Daí que o advogado da MACEDO VITORINO veja com naturalidade a urgência de dar um passo em direção à regulação: “Claro que a regulação vai fazer com que a evolução desta tecnologia seja mais lenta, mas as pessoas que querem investir neste mercado vão ser mais protegidas, ou pelo menos vão ter mais informação para tomarem as suas decisões de investimento, o que é muito importante”.

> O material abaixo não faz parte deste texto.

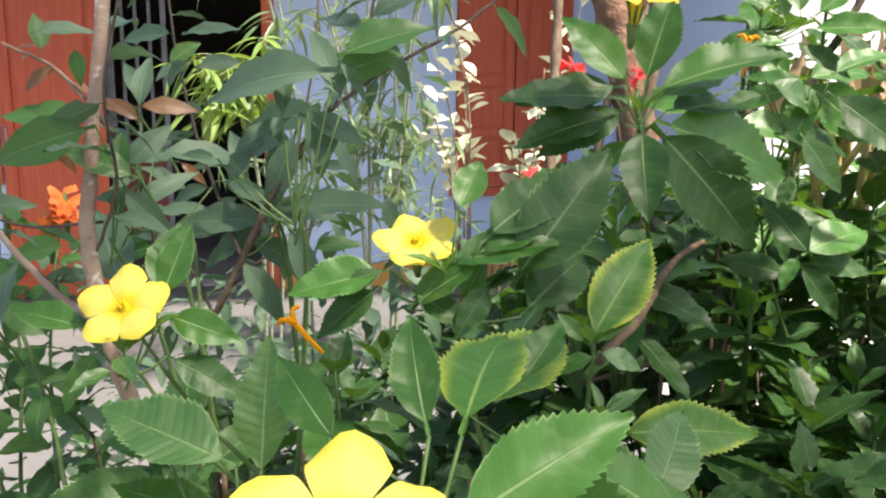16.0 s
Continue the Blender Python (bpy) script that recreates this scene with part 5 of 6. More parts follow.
leafy_branch(fork_shrub, [(-0.456, 0.896, 1.220), (-0.514, 0.951, 1.250), (-0.597, 0.996, 1.265), (-0.670, 1.042, 1.272)], 's', 0.0016, 0.0009, 5, 0.040, branch_rng, BARK_DARK, .2, (-35, 25), name='branch')
leafy_branch(orange_a, [(-0.699, 0.926, 0.775), (-0.743, 0.975, 0.992), (-0.772, 1.023, 1.119), (-0.819, 1.049, 1.245), (-0.820, 1.061, 1.293)], 's', .0026, .0014, 14, 0.069, branch_rng, STEM, .2, (-30, 30), name='stem')
leafy_branch(orange_a, [(-0.694, 0.980, 0.742), (-0.735, 1.021, 1.009), (-0.752, 1.049, 1.129), (-0.769, 1.097, 1.247)], 's', .0026, .0014, 13, 0.069, branch_rng, STEM, .2, (-30, 30), name='stem')
leafy_branch(orange_a, [(-0.688, 0.927, 0.774), (-0.702, 0.878, 1.000), (-0.723, 0.844, 0.956), (-0.735, 0.830, 0.904)], 's', .0026, .0014, 13, 0.069, branch_rng, STEM, .2, (-30, 30), name='stem')
leafy_branch(orange_b, [(-0.686, 0.978, 0.562), (-0.673, 1.034, 0.783), (-0.651, 1.064, 0.894), (-0.644, 1.073, 0.925)], 's', .0026, .0014, 13, 0.069, branch_rng, STEM, .15, (-30, 30), name='stem')
leafy_branch(orange_b, [(-0.686, 0.978, 0.562), (-0.729, 1.066, 0.726), (-0.776, 1.132, 0.804), (-0.781, 1.142, 0.847)], 's', .0026, .0014, 12, 0.069, branch_rng, STEM, .15, (-30, 30), name='stem')
leafy_branch(orange_b, [(-0.641, 0.896, 0.629), (-0.695, 0.921, 0.753), (-0.711, 0.937, 0.825)], 's', .0026, .0014, 12, 0.069, branch_rng, STEM, .15, (-30, 30), name='stem')
leafy_branch(orange_b, [(-0.611, 0.900, 0.629), (-0.620, 0.929, 0.752), (-0.641, 0.950, 0.846)], 's', .0026, .0014, 12, 0.075, branch_rng, STEM, .15, (-30, 30), name='stem')
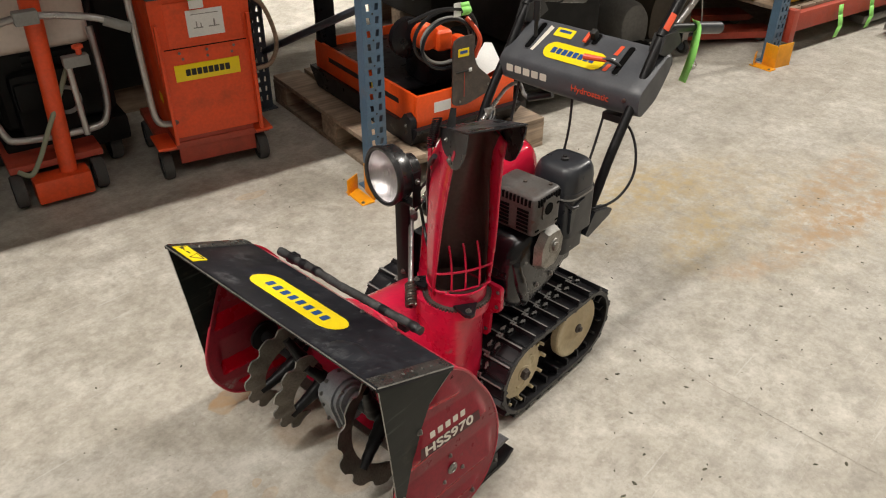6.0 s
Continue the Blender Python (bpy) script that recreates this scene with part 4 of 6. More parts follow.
bm = bmesh.new()
for grow, y0, y1, bevel in ((0.0, -0.036, 0.014, 0.006), (0.006, 0.010, 0.019, 0.002), (-0.002, 0.018, 0.030, 0.004), (-0.012, 0.028, 0.038, 0.004)):
    gear_case(grow, y0, y1, bm, bevel)
for r0, y0, y1 in ((0.034, 0.034, 0.046), (0.026, 0.044, 0.066), (0.030, -0.062, -0.030)):
    cyl(bm, (0, y0, HUBZ), (0, y1, HUBZ), r0, n=26, bev=0.004)
cyl(bm, (0.02, 0, HUBZ - 0.002), (0.125, 0, HUBZ + 0.012), 0.040, 0.032, 24, 0.004)
gearbox = part("gearbox", bm, M_casting, auger, "grey cast auger gearbox")
for x, z in ((-0.062, 0.028), (-0.042, 0.056), (0.0, 0.064), (0.034, 0.044), (-0.058, -0.012), (-0.046, -0.068), (0.018, -0.070)):
    bolt(gearbox, (x, 0.020, HUBZ + z), (0, 1, 0), True)
for x, z in ((-0.040, 0.052), (-0.044, -0.060)):
    bolt(gearbox, (x, -0.037, HUBZ + z), (0, -1, 0), True)
bm = spun(bmesh.new(), [(0.0, 0.004), (0.135, 0.004), (0.135, 0.0), (0.0, 0.0)], aim((-1, 0, 0), (0.118, 0.0, 0.215)), 40)
impeller = part("impeller", bm, M_black, blower, "dark impeller behind the auger")
for k in range(5):
    m = Matrix.Translation((0.108, 0.0, 0.215)) @ Matrix.Rotation(2 * math.pi * k / 5 + 0.4, 4, "X")
    part("blade", box(bmesh.new(), (-0.006, 0, 0.075), (0.03, 0.005, 0.11), 0.001, m), M_red, impeller)

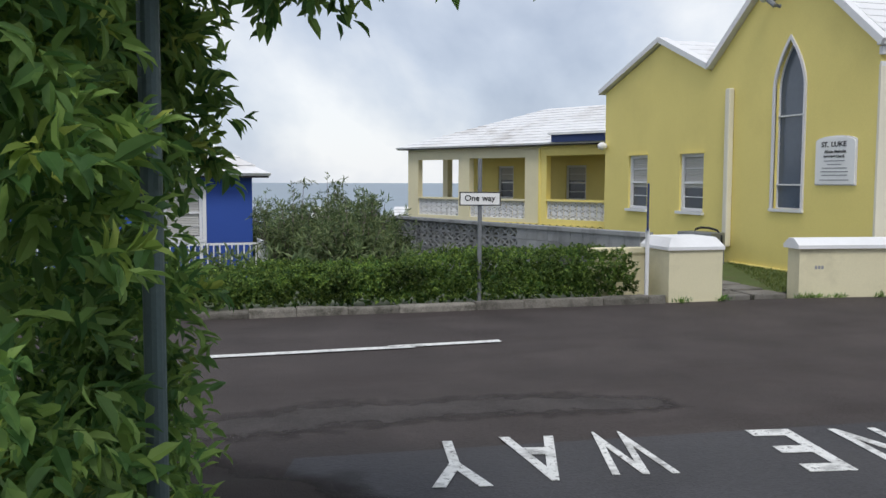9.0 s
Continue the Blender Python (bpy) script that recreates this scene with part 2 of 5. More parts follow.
def leaf_mat(name, color, alt, trans=0.35, patch=(1.6, 0.65, 1.35)):
    """Leaf surface with a colour that differs from leaf to leaf and light passing through."""
    m = bpy.data.materials.new(name)
    m.use_nodes = True
    n, l = m.node_tree.nodes, m.node_tree.links
    b = n["Principled BSDF"]
    b.inputs["Roughness"].default_value = 0.55
    b.inputs["Specular IOR Level"].default_value = 0.35
    geo = n.new("ShaderNodeNewGeometry")
    ramp = n.new("ShaderNodeValToRGB")
    e = ramp.color_ramp.elements
    e[0].color, e[1].color = (*color, 1), (*alt, 1)
    e[0].position, e[1].position = 0.15, 0.95
    l.new(geo.outputs["Random Per Island"], ramp.inputs[0])
    big = n.new("ShaderNodeTexNoise")
    big.inputs["Scale"].default_value, big.inputs["Detail"].default_value = patch[0], 4
    l.new(geo.outputs["Position"], big.inputs["Vector"])
    r = n.new("ShaderNodeMapRange")
    r.inputs["From Min"].default_value, r.inputs["From Max"].default_value = 0.3, 0.7
    r.inputs["To Min"].default_value, r.inputs["To Max"].default_value = patch[1], patch[2]
    l.new(big.outputs["Fac"], r.inputs["Value"])
    sc = n.new("ShaderNodeVectorMath")
    sc.operation = "SCALE"
    l.new(ramp.outputs[0], sc.inputs[0])
    l.new(r.outputs[0], sc.inputs[3])
    l.new(sc.outputs[0], b.inputs["Base Color"])
    tr = n.new("ShaderNodeBsdfTranslucent")
    l.new(sc.outputs[0], tr.inputs["Color"])
    mx = n.new("ShaderNodeMixShader")
    mx.inputs[0].default_value = trans
    l.new(b.outputs[0], mx.inputs[1])
    l.new(tr.outputs[0], mx.inputs[2])
    l.new(mx.outputs[0], n["Material Output"].inputs[0])
    return m


M_LEAF = leaf_mat("broad_green_leaf", (0.10, 0.185, 0.042), (0.43, 0.50, 0.105), 0.5, (1.9, 0.6, 1.4))
M_LEAF_DARK = leaf_mat("dark_green_and_inner_shade", (0.085, 0.185, 0.055), (0.29, 0.43, 0.11), 0.5)
# Yellow-green of the tips, made brighter to put light on the outer foliage.
M_LEAF_BRIGHT_TIP = leaf_mat("bright_lit_tip_leaf", (0.15, 0.25, 0.05), (0.46, 0.53, 0.12), 0.5)
M_LEAF_HEDGE = leaf_mat("clipped_hedge_leaf", (0.05, 0.11, 0.03), (0.22, 0.31, 0.06), 0.4, (3.2, 0.3, 1.65))
M_LEAF_GREY = leaf_mat("grey_green_needle", (0.08, 0.125, 0.052), (0.23, 0.28, 0.12))
M_LEAF_DRY = leaf_mat("dry_brown_leaf", (0.12, 0.055, 0.03), (0.26, 0.13, 0.07), 0.1)
M_LEAF_DEAD = leaf_mat("withered_grey_leaf", (0.10, 0.085, 0.06), (0.22, 0.19, 0.12), 0.3)
M_STRAW = leaf_mat("dry_straw_grass", (0.16, 0.13, 0.05), (0.34, 0.28, 0.13), 0.2)
M_GRASS = leaf_mat("grass_blade", (0.07, 0.11, 0.02), (0.17, 0.20, 0.05))


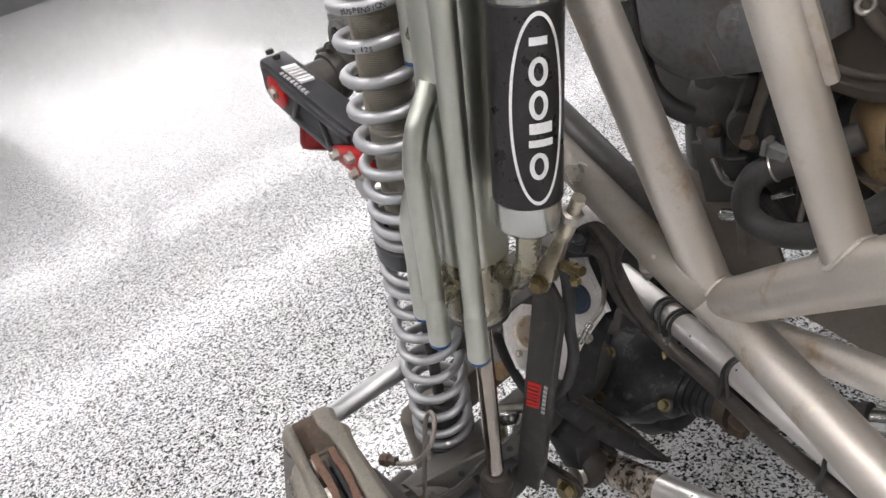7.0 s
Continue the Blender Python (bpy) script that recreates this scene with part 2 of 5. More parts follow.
def sweep(bm, pts, r, n=14, caps=True):
    """A round bar of radius r (one number or one a point) along the points."""
    pts = [V(p) for p in pts]
    rs = r if isinstance(r, (list, tuple)) else [r] * len(pts)
    u = None
    last = first = None
    for i, p in enumerate(pts):
        d = (pts[min(i + 1, len(pts) - 1)] - pts[max(i - 1, 0)]).normalized()
        u = basis(d)[1] if u is None else (u - d * u.dot(d)).normalized()
        w = d.cross(u)
        ring = [bm.verts.new(p + (u * math.cos(a) + w * math.sin(a)) * rs[i]) for a in (2 * math.pi * k / n for k in range(n))]
        if last:
            bridge(bm, last, ring)
        first, last = first or ring, ring
    if caps:
        bm.faces.new(first[::-1])
        bm.faces.new(last)
    return bm


def turned(bm, a, d, prof, n=28):
    """A turned shape about the line from a along d; prof: (distance along it, radius)."""
    d, u, w = basis(d)
    a = V(a)
    last = first = None
    for s, r in prof:
        ring = [bm.verts.new(a + d * s + (u * math.cos(t) + w * math.sin(t)) * max(r, 1e-4)) for t in (2 * math.pi * k / n for k in range(n))]
        if last:
            bridge(bm, last, ring)
        first, last = first or ring, ring
    bm.faces.new(first[::-1])
    bm.faces.new(last)
    return bm


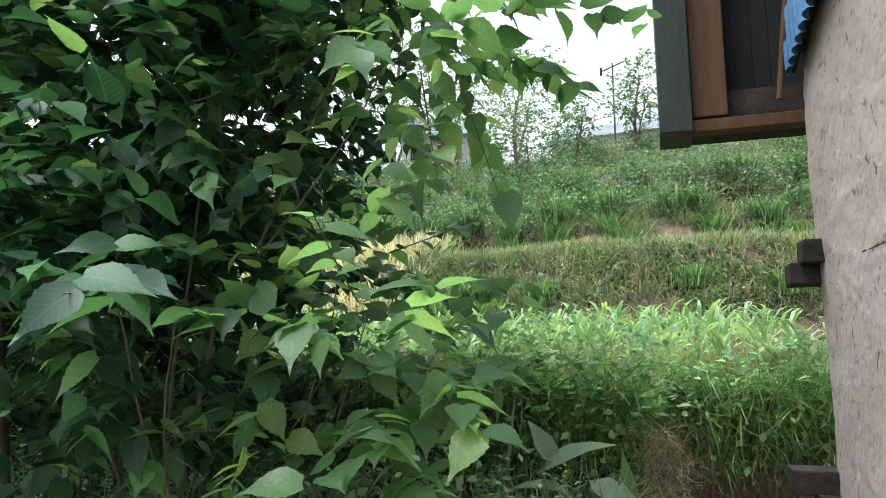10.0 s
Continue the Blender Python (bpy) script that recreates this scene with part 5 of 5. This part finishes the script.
# big clumps at the bank's near end, a few lower on its face
for x, y, size in ((-2.9, 14.5, 1.0), (-2.55, 14.3, 0.95), (-2.3, 14.7, 0.9), (-3.2, 14.3, 0.8), (-2.0, 14.4, 0.7), (-1.2, 14.5, 0.6), (0.9, 14.55, 0.5), (2.1, 14.6, 0.55)):
    grass_clump(x, y, 260, size)
# leafy weeds trailing down the bank
for k in range(18):
    x = -2.4 + 0.45 * k + r.uniform(-0.3, 0.3)
    n, w, h = 420, r.uniform(0.1, 0.3), r.uniform(0.25, 0.55)
    at = np.column_stack([rng.normal(0, w, n), np.zeros(n), rng.uniform(-h, h, n)])
    yb = 14.72 + r.uniform(-0.2, 0.2)
    zb = float(ground_z(x, yb))
    at[:, 1] = 0.72 * at[:, 2] - np.abs(rng.normal(0.06, 0.07, n))
    wd = put("bank_bush", leaves("bank_bush", SMALL, at, np.column_stack([rng.normal(0, 0.7, n), rng.normal(-0.6, 0.4, n), rng.normal(-0.2, 0.6, n)]), tilt(n, 0.6), rng.uniform(0.025, 0.07, n), M_WEED if k % 3 else M_BANK, 0.8))
    wd.location = (x, yb, zb)
    tagged(wd, "leafy green weeds trailing down the steep bank", "weeds", "weeds on the bank")
N = 5200
x, y = rng.uniform(-6.8, -3.3, N), rng.uniform(14.3, 17.0, N)
stuff("ripe_grain", leaves("ripe_grain", EAR, surf(x, y), tilt(N, 0.5), rvec(N), rng.uniform(0.3, 0.6, N), M_STRAW, 1.0), "ripe straw-yellow grain at the bank's end", "wheat")

# ---- on the hill: mast, far houses ----
az = float(ground_z(-1.0, 34.0))
mast = empty("antenna_mast", (-1.0, 34.0, az), "thin metal mast with a crossbar aerial", "mast")
put("pole", mesh_np("pole", *tube([(0, 0, -0.3), (0, 0, 4.9)], [0.05, 0.035], 8), M_WOOD_GREY, True), mast)
put("crossbar", mesh_np("crossbar", *tube([(-0.55, 0, 4.55), (0.55, 0, 4.95)], [0.03, 0.03], 6), M_WOOD_GREY, True), mast)
put("insulator", mesh_np("insulator", *tube([(-0.5, 0, 4.4), (-0.5, 0, 4.75)], [0.06, 0.05], 6), M_WOOD_DARK, True), mast)


def cottage(x, y, w, d, h, wall, roof, label, turn=0.0, rise=1.3):
    z = float(ground_z(x, y)) - 0.3
    root = empty("cottage", (x, y, z), label, "house")
    root.rotation_euler = (0, 0, turn)
    bm = bmesh.new()
    box(bm, (-w / 2, -d / 2, 0), (w / 2, d / 2, h), 0.03)
    part("wall", bm, wall, root)
    bm = bmesh.new()
    e = 0.3
    lo = [bm.verts.new(p) for p in ((-w / 2 - e, -d / 2 - e, h - 0.1), (w / 2 + e, -d / 2 - e, h - 0.1), (w / 2 + e, d / 2 + e, h + 0.2), (-w / 2 - e, d / 2 + e, h + 0.2))]
    hi = [bm.verts.new(p) for p in ((-w / 2 - e, 0, h + rise), (w / 2 + e, 0, h + rise))]
    bm.faces.new((lo[0], lo[1], hi[1], hi[0]))
    bm.faces.new((lo[3], hi[0], hi[1], lo[2]))
    bm.faces.new((lo[0], hi[0], lo[3]))
    bm.faces.new((lo[1], lo[2], hi[1]))
    ex = bmesh.ops.solidify(bm, geom=bm.faces[:], thickness=0.06)
    part("roof", bm, roof, root)
    for k in range(2):
        bm = bmesh.new()
        cx = -w * 0.22 + k * w * 0.44
        box(bm, (cx - 0.45, -d / 2 - 0.04, h * 0.35), (cx + 0.45, -d / 2 + 0.02, h * 0.75), 0.01)
        part("window", bm, M_PANEL, root)
    bm = bmesh.new()
    box(bm, (w * 0.02, -d / 2 - 0.05, 0.1), (w * 0.02 + 0.95, -d / 2 + 0.02, h * 0.72), 0.01)
    part("door", bm, M_WOOD_BROWN, root)
    return root


cottage(-18.4, 40.0, 4.0, 3.2, 1.7, M_BLUEWALL, M_ROOFTEAL, "blue-walled cottage with a pale teal tin roof", 0.9, 0.8)
cottage(-17.4, 36.5, 2.6, 2.2, 0.9, M_LIME, M_ROOFTIN, "low whitewashed outhouse beside the blue cottage", 0.3, 0.4)
cottage(-14.3, 38.0, 2.2, 2.6, 1.6, M_REDWALL, M_ROOFTIN, "narrow reddish-brown outhouse under a tin roof", 0.1, 0.6)
cottage(-8.6, 33.0, 3.0, 3.0, 1.7, M_LIME, M_ROOFTIN, "small whitewashed house with a reddish door", 0.15)
cottage(-0.6, 40.0, 7.0, 5.0, 2.6, M_LIME, M_ROOFTIN, "far house under a pale tin roof", -0.1)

António Ferrão admite que as fraudes são mais fáceis de cometer num meio desregulado. A criação de esquemas de Ponzi a partir de initial coin offering (iCO), é um exemplo de como finanças descentralizadas podem ser mal utilizadas, mas recusa que coloquem a este meio o epíteto de caótico: “Não acho que este meio seja caótico, pelo contrário é organizado, transparente, e até certo ponto mais colaborativo que o ecossistema tradicional. Penso que esse é até um ponto que o torna mais atrativo. Uma transferência internacional não é ainda um processo simples e instantâneo e na prática é igual há dezenas de anos. Graças a este novo ecossistema, o sistema financeiro mundial mudou mais nos últimos 20 anos do que nos anteriores 500”.
Olhando o futuro, o diretor da Fintech Solutions vê a normalização do cripto universo: “Esta fase dos grandes lucros vai acabar, a tecnologia vai estabilizar. Se se olhar para as cripto de forma menos aventureira, o conceito do euro digital, de que se fala agora, vai parecer mais natural”.
Sim, o euro digital vem aí porque, como diz o ditado, “se não podes eliminá-los, junta-te a eles” e o sistema tradicional já assumiu que as moedas virtuais vieram para ficar e talvez, a prazo, acabar com as outras.
Será que, com o tempo, o modelo financeiro que nasceu rebelde criará as adiposidades típicas dos que se acomodam ao sistema? Talvez. Mas não é assim que acabam todos os que um dia foram jovens e rebeldes?